Nicolau 1º chegou ao trono convencido de que o Império Russo estava ameaçado por uma revolução organizada a partir dos países europeus. Ele acreditava que a Rússia tinha que manter paz e um poder forte na Europa. Assim, enquanto se iniciava uma revolução na Europa, o tsar considerava seu dever sagrado combatê-la e reagir rapidamente.

Em 1830, o exército russo reprimiu severamente a revolta polonesa contra as autoridades russas.

Após a revolução na França em 1848, quando o rei Luís Filipe 1° foi derrubado e a Segunda República foi proclamada, os acontecimentos revolucionários da França se espalharam para outros países, como Itália e Áustria.

Uma semana após o levante francês, o imperador da Áustria, Francisco José 1º, pediu ajuda ao tsar russo contra o levante da Hungria, que poderia levar ao colapso do Império Austro-Húngaro e à formação de uma coalizão contra a Rússia.

Nicolau 1º ficou horrorizado com a situação, e, em 1849, enviou um enorme exército de 170 mil soldados e oficiais em socorro a Viena. Esta intervenção militar desempenhou um papel crucial na derrota dos húngaros por sua independência.

Foi quando que a imprensa europeia começou a chamar o tsar russo de "gendarme da Europa". Mais tarde, na historiografia soviética, essa expressão seria associada à declaração de Vladímir Lênin de que, em 1849, a Rússia teve que desempenhar um papel de gendarme europeu — ele escreveu isso em um artigo de 1908 intitulado “Eventos nos Bálcãs e na Pérsia”.

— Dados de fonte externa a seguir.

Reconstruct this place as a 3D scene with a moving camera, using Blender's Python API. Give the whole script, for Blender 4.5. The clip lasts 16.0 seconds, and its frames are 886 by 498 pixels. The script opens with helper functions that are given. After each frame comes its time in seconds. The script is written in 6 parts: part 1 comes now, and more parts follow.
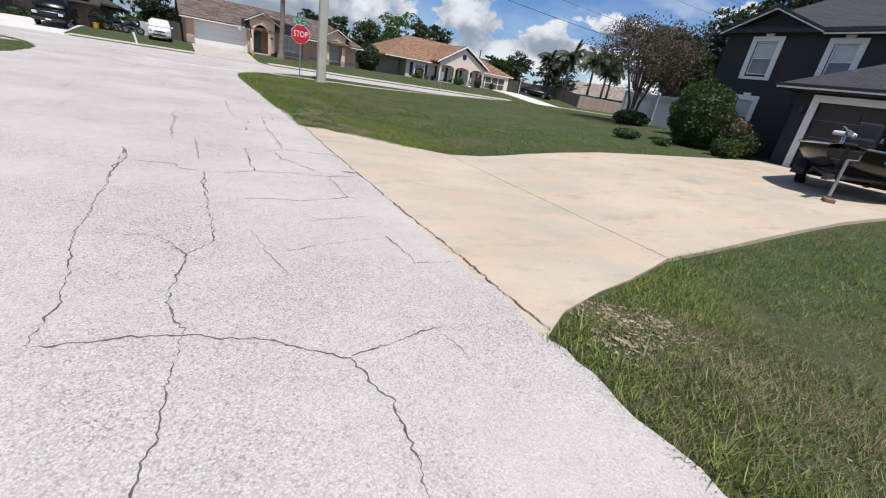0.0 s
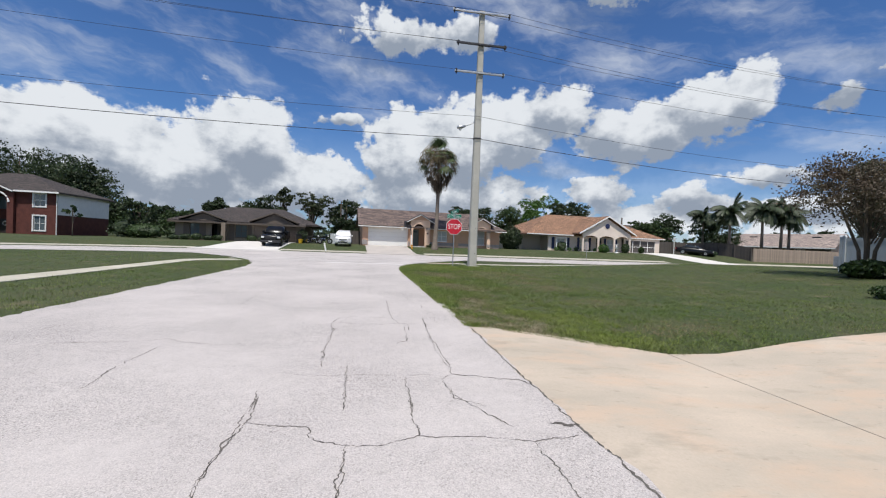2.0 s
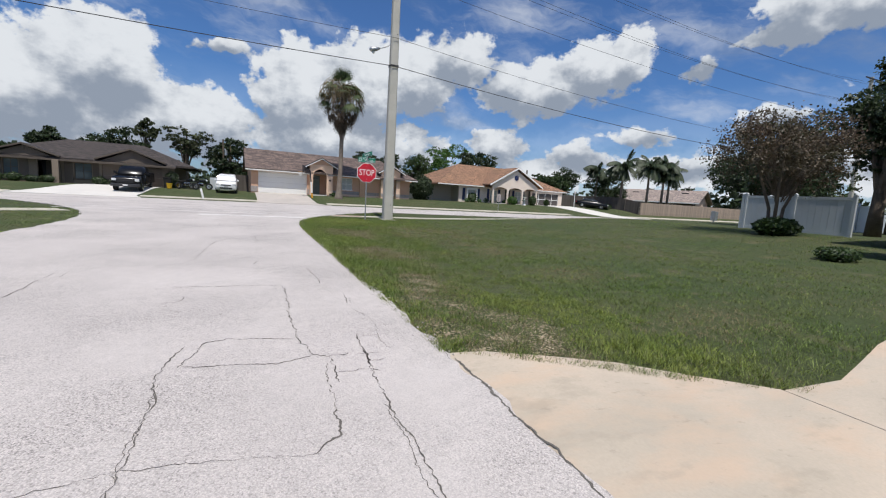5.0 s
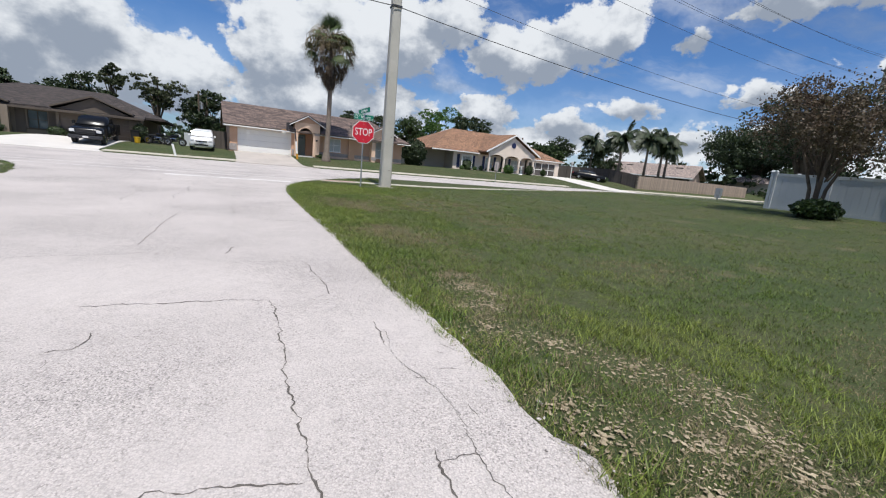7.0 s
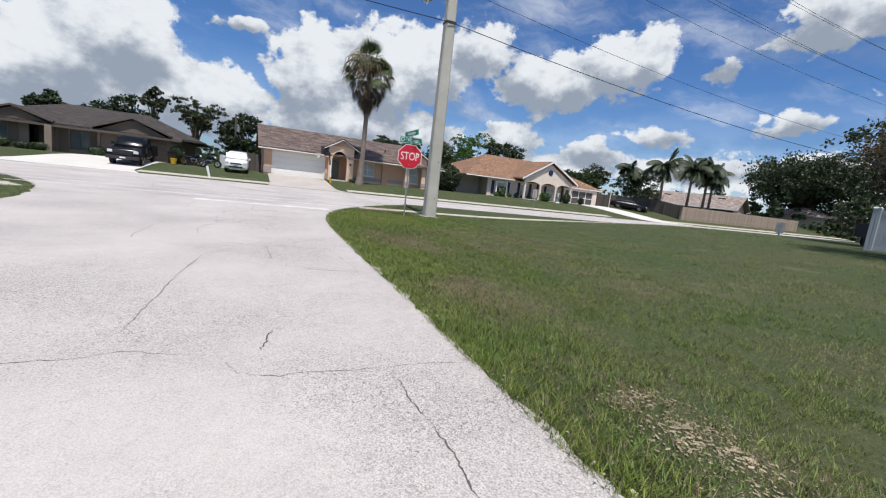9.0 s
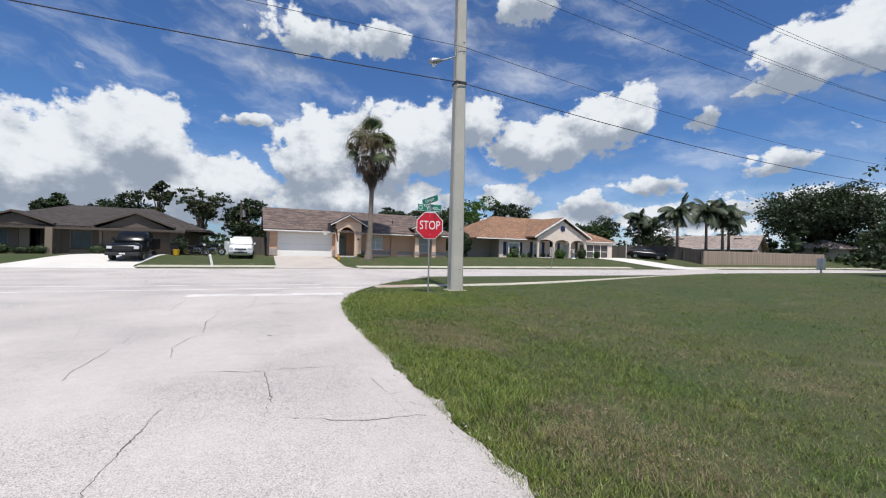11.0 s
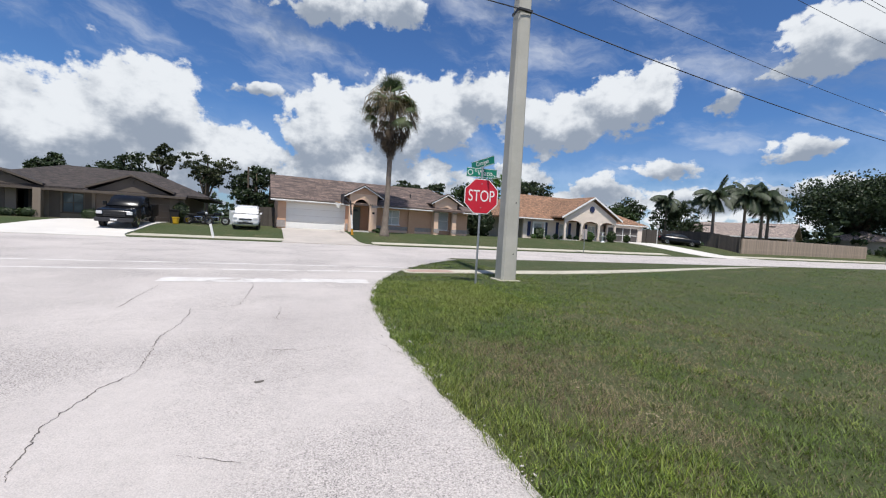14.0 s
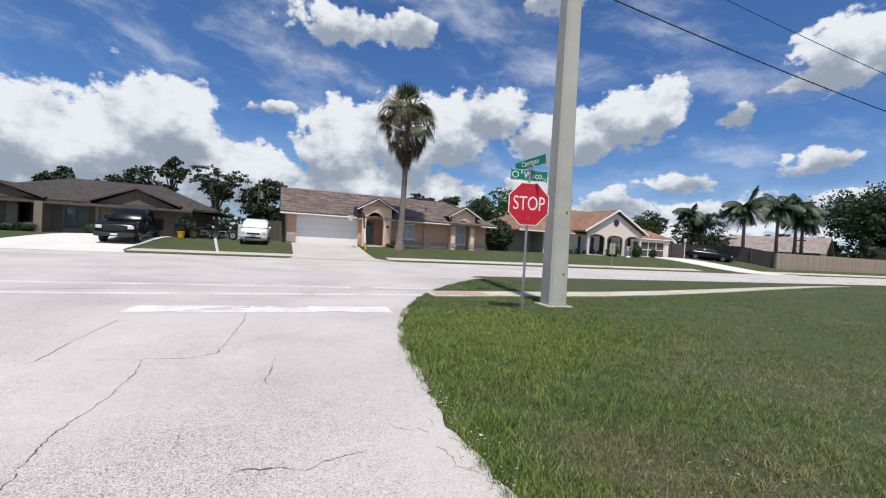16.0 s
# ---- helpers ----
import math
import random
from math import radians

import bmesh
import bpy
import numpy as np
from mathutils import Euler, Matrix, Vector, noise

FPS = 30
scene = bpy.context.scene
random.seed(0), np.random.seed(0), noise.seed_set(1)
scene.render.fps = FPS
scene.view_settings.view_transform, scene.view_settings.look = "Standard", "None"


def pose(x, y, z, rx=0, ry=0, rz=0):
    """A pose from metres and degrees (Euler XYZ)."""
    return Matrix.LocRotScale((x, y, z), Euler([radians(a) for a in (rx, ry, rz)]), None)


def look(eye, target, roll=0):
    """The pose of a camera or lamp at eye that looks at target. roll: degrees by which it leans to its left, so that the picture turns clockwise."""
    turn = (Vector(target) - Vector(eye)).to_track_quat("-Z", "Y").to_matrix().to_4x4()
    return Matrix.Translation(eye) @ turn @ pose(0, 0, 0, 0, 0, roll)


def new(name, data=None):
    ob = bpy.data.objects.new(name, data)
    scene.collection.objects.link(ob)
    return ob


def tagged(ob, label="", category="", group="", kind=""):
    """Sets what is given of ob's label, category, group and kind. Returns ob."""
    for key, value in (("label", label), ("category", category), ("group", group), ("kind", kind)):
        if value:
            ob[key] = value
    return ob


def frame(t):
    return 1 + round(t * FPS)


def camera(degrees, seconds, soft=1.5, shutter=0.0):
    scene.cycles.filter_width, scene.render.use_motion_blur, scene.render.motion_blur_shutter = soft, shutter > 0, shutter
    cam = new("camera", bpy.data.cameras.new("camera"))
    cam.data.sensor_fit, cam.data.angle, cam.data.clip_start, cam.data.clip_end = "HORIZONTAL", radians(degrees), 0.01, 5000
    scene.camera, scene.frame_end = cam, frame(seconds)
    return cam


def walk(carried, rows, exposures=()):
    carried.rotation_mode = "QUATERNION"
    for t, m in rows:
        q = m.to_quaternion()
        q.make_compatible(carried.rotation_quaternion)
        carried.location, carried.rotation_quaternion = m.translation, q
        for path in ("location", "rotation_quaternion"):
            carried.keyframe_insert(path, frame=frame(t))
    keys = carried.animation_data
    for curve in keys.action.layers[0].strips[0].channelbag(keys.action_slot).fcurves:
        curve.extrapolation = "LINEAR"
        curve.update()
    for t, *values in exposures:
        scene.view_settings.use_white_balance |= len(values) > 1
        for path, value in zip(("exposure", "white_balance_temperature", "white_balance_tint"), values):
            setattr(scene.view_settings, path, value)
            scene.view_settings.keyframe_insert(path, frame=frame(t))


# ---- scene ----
cam = camera(94.1, 16.0, 1.15)
PATH = [
    (0, (0.595, 0.132, 1.284), (1.565, 1.712, 0.533), 9.6),
    (0.5, (0.714, 0.697, 1.304), (1.929, 2.17, 0.712), 3.7),
    (0.8, (0.735, 0.906, 1.382), (1.715, 2.632, 1.134), -1.3),
    (0.9, (0.743, 1.059, 1.384), (1.56, 2.882, 1.293), -2.3),
    (1, (0.707, 1.195, 1.366), (1.413, 3.066, 1.402), -2.8),
    (1.5, (0.682, 1.801, 1.358), (1.252, 3.718, 1.382), -1.1),
    (2, (0.679, 2.325, 1.354), (1.012, 4.297, 1.325), 2.3),
    (2.5, (0.661, 2.89, 1.362), (1.019, 4.858, 1.361), 3.4),
    (3, (0.653, 3.419, 1.396), (0.879, 5.405, 1.356), 3.3),
    (3.5, (0.576, 3.98, 1.38), (0.896, 5.952, 1.279), 2.8),
    (4, (0.682, 4.576, 1.386), (1.416, 6.428, 1.207), 2.3),
    (4.1, (0.679, 4.663, 1.388), (1.431, 6.509, 1.214), 2.6),
    (4.2, (0.686, 4.763, 1.385), (1.439, 6.606, 1.201), 3.0),
    (6.3, (0.863, 7.178, 1.323), (1.692, 8.957, 0.939), 3.4),
    (6.5, (0.831, 7.396, 1.294), (1.608, 9.189, 0.866), 4.5),
    (7, (0.803, 8.004, 1.309), (1.661, 9.766, 0.909), 5.5),
    (7.5, (0.781, 8.563, 1.323), (1.465, 10.408, 0.967), 7.3),
    (8, (0.664, 9.141, 1.326), (1.102, 11.065, 0.999), 6.9),
    (8.5, (0.664, 9.72, 1.364), (1.078, 11.644, 1.011), 6.8),
    (9, (0.631, 10.356, 1.334), (1.386, 12.184, 1.037), 6.5),
    (9.2, (0.679, 10.604, 1.336), (1.643, 12.334, 1.053), 5.5),
    (11.3, (0.682, 12.968, 1.452), (1.382, 14.841, 1.495), 1.0),
    (11.5, (0.723, 13.191, 1.452), (1.515, 15.027, 1.494), 0.1),
    (12, (0.665, 13.719, 1.456), (1.208, 15.642, 1.549), 1.3),
    (12.5, (0.671, 14.362, 1.451), (1.217, 16.283, 1.559), 2.3),
    (13, (0.678, 14.896, 1.457), (1.09, 16.853, 1.471), 2.3),
    (13.5, (0.645, 15.484, 1.421), (1.167, 17.411, 1.307), 2.6),
    (14, (0.703, 16.088, 1.425), (1.383, 17.966, 1.327), 3.3),
    (14.5, (0.75, 16.651, 1.422), (1.688, 18.416, 1.347), 4.0),
    (15, (0.871, 17.195, 1.418), (1.939, 18.886, 1.38), 2.6),
    (15.5, (0.801, 17.601, 1.402), (1.424, 19.502, 1.38), 4.5),
    (16, (0.816, 18.198, 1.407), (1.445, 20.097, 1.375), 3.2),
]
walk(cam, [(t, look(eye, target, roll)) for t, eye, target, roll in PATH], [(0.0, -0.02), (1.5, -0.06), (2.5, -0.11), (4.0, -0.16), (6.5, -0.05), (9.0, -0.01), (12.5, 0.01), (16.0, 0.0)])

# world, sun and exposure
world = bpy.data.worlds.new("sky")
scene.world = world
world.use_nodes = True
SUN_EL, SUN_AZ = radians(67), radians(188)   # azimuth clockwise from +y: the sun stands behind the walker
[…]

De qualquer maneira, a revolução nunca cruzou as fronteiras do Império Russo. O regime de Nicolau 1º superestimou tanto suas próprias forças em outra guerra, aquela contra o Império Otomano entre 1853-1856, que isso o enfraqueceu. Nicolau 1º cometeu vários erros desastrosos e perdeu a guerra, minando a fé em seu regime — mesmo entre os conservadores mais leais.